WHAT IS EXPECTED:
Set down, please, exactly the lines below that run from the line with "ob = bpy.data.objects.new(name, data)" to the line with "what is given", both lines included.

INPUT RECORDS:

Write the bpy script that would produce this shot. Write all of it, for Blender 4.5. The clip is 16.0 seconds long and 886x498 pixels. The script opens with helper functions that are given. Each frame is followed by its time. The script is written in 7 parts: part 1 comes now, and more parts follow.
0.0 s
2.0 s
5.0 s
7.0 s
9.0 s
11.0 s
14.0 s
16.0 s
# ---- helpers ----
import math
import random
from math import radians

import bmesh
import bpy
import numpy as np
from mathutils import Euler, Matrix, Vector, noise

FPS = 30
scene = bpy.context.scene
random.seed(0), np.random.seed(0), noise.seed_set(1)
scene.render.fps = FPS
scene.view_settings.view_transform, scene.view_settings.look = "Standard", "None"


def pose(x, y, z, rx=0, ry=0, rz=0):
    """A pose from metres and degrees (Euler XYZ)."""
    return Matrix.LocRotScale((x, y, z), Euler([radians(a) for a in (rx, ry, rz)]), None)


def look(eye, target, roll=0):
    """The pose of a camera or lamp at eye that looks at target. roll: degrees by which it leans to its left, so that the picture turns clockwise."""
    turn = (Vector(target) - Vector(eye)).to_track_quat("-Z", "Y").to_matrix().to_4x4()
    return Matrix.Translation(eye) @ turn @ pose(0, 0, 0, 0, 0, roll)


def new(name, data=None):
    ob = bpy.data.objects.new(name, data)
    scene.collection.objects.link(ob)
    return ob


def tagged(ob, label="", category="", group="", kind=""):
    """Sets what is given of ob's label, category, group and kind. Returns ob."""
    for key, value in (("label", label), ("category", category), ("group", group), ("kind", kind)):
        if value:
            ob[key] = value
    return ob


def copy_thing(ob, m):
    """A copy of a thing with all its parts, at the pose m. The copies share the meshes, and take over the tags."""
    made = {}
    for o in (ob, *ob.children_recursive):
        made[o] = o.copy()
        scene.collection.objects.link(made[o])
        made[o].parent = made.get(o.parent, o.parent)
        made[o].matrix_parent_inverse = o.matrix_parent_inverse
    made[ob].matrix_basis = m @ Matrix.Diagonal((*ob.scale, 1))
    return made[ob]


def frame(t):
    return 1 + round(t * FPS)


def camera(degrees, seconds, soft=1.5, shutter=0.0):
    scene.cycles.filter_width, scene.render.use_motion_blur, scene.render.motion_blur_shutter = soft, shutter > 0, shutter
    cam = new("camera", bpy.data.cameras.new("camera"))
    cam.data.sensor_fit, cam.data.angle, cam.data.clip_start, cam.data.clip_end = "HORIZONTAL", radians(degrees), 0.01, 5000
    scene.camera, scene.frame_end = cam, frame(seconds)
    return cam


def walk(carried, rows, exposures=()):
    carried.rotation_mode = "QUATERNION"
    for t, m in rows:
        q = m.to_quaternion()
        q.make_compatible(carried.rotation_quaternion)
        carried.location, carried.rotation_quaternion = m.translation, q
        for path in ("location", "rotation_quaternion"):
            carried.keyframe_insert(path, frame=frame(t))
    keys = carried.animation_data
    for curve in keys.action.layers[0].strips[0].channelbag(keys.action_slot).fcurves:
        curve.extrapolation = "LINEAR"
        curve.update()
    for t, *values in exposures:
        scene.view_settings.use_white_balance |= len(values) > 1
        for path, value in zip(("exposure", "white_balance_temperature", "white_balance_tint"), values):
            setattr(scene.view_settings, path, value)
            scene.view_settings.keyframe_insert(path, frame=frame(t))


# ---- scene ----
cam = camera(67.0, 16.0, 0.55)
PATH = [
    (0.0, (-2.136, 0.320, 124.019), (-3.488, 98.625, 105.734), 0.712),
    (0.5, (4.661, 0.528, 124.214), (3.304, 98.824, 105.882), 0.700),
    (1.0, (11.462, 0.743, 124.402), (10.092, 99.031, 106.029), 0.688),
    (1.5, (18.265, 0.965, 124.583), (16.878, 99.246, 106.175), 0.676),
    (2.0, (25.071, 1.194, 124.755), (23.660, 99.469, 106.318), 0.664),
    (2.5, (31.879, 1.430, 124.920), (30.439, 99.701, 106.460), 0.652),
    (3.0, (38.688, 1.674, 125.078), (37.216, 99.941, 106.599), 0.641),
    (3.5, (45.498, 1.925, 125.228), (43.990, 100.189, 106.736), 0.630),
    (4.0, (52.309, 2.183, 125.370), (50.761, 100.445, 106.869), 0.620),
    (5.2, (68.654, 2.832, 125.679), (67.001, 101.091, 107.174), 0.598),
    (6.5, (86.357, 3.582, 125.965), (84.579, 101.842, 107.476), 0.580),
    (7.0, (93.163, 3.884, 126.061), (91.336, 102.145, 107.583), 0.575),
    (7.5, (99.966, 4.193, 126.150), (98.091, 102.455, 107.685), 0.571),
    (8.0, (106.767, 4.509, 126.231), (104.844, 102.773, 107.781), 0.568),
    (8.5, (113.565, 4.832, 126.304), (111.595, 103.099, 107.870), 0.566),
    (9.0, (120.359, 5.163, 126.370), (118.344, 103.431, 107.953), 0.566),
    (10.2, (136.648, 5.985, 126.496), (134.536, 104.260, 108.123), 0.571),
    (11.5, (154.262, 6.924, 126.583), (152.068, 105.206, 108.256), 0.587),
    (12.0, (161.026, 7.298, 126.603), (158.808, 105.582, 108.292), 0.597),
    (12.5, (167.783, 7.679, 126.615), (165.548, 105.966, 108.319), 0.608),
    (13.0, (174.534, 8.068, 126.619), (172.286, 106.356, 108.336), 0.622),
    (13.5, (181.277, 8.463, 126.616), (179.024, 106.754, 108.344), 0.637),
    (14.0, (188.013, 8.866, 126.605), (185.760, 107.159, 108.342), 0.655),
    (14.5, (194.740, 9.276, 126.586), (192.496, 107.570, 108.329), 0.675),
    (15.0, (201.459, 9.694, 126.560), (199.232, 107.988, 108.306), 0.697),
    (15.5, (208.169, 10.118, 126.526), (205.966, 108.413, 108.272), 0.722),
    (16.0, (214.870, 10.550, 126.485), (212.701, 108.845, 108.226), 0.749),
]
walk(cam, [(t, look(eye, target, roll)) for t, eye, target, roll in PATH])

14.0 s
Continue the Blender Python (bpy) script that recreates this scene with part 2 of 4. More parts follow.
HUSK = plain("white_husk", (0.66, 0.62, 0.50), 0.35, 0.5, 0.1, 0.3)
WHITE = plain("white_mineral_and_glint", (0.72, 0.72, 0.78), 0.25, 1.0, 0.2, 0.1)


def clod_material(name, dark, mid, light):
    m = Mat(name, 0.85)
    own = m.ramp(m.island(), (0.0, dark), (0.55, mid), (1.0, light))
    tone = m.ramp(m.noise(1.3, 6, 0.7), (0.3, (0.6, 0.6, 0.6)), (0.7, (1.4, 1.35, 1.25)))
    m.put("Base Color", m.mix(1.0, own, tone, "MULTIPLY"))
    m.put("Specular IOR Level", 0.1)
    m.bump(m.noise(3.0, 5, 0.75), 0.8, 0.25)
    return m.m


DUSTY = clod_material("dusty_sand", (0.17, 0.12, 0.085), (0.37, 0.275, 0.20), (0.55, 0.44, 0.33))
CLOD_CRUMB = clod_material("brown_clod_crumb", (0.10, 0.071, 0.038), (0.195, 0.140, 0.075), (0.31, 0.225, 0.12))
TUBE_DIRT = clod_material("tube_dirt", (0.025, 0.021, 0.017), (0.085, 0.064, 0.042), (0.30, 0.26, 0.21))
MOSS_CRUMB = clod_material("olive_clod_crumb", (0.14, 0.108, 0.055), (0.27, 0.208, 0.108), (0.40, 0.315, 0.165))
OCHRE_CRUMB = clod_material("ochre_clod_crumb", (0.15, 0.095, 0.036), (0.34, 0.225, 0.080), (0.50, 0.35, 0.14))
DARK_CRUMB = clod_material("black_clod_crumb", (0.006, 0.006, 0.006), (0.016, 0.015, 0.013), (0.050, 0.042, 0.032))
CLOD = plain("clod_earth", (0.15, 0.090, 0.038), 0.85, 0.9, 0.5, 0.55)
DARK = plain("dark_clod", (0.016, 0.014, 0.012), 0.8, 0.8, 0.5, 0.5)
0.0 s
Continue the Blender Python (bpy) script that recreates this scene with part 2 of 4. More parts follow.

EXERCISE RESPONSE:
    ob = bpy.data.objects.new(name, data)
    scene.collection.objects.link(ob)
    return ob


def tagged(ob, label="", category="", group="", kind=""):
    """Sets what is given of ob's label, category, group and kind. Returns ob."""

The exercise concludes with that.